Report all lines from the entries below in which "kind" appears.

Records excerpted from a collection
* Start *

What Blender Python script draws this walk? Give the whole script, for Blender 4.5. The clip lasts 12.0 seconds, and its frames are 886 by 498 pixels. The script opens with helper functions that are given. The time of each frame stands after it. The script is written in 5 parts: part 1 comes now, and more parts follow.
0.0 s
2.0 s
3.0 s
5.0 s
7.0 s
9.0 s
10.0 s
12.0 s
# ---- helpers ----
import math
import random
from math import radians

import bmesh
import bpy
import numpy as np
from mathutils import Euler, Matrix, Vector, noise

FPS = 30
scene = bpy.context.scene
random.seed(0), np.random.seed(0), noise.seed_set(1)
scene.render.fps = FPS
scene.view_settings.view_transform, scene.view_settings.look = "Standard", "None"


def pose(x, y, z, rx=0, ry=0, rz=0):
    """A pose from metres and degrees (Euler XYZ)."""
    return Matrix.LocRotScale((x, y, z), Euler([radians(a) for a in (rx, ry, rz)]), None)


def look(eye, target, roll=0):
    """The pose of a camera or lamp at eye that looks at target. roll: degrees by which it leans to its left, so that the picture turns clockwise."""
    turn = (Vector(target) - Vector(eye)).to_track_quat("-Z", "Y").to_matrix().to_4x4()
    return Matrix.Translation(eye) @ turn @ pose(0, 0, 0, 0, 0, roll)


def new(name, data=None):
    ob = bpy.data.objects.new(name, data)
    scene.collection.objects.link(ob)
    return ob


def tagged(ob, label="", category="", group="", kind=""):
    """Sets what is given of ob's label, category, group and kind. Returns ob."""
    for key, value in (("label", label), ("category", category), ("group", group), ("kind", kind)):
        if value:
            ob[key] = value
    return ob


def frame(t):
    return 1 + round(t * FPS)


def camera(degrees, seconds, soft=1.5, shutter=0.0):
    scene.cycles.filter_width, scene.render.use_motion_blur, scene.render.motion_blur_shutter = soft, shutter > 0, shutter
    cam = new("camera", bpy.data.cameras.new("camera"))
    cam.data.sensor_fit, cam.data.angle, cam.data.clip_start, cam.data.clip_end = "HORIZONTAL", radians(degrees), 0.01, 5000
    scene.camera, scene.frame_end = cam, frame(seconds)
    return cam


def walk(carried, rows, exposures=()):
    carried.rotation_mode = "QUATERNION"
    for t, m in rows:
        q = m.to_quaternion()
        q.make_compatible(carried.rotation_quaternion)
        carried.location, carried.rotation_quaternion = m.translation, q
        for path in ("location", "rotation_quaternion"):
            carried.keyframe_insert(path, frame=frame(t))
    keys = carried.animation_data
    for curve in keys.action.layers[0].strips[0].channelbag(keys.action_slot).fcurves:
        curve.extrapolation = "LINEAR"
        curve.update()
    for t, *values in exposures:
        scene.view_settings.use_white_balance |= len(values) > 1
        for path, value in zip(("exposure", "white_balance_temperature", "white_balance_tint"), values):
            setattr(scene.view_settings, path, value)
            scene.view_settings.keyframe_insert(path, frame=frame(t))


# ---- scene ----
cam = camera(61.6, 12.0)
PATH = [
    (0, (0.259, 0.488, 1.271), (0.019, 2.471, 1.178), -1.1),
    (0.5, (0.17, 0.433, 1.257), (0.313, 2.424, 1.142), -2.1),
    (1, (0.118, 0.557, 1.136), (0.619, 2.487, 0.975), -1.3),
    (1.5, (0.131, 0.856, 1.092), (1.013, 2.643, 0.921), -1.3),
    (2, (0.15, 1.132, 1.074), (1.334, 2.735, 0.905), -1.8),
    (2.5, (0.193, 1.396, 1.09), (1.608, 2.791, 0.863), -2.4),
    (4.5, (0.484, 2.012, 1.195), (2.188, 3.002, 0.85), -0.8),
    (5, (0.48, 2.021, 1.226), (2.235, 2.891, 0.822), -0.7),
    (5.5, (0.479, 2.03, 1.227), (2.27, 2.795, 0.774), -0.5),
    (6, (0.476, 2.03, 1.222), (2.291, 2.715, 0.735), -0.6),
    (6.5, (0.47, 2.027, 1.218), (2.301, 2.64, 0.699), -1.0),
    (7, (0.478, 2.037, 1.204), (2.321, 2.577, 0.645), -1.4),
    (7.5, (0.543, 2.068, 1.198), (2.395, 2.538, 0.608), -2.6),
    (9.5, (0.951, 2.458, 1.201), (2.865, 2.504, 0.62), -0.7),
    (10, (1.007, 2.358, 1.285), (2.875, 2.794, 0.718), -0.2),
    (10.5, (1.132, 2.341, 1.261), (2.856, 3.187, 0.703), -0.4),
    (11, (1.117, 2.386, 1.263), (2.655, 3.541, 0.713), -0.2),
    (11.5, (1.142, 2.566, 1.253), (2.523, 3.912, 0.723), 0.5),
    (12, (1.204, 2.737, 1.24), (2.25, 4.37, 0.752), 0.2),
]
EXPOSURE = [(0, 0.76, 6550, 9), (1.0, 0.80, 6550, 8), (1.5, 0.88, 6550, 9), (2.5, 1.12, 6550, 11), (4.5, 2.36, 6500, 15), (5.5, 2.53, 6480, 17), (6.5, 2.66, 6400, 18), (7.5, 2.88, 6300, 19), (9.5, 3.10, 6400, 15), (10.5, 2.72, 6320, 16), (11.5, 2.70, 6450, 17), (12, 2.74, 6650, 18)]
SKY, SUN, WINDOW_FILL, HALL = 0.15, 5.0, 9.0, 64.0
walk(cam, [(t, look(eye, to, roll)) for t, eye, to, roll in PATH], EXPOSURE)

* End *
* Start *

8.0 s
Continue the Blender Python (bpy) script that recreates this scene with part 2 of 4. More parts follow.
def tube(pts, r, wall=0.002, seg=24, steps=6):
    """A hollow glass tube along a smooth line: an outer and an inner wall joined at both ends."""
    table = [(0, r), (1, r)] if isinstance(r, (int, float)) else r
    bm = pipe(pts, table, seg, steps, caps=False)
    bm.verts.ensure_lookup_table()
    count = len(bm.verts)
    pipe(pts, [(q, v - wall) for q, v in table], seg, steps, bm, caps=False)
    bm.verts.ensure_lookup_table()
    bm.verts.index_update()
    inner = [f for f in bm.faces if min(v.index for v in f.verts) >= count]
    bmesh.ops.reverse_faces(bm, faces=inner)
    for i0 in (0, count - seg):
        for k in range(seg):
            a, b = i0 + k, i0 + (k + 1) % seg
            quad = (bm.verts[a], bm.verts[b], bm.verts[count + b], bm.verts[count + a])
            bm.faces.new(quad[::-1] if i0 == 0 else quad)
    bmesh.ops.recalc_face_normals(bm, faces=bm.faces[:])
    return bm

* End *

RESULT OF THE EXERCISE -
def tagged(ob, label="", category="", group="", kind=""):
    """Sets what is given of ob's label, category, group and kind. Returns ob."""
    for key, value in (("label", label), ("category", category), ("group", group), ("kind", kind)):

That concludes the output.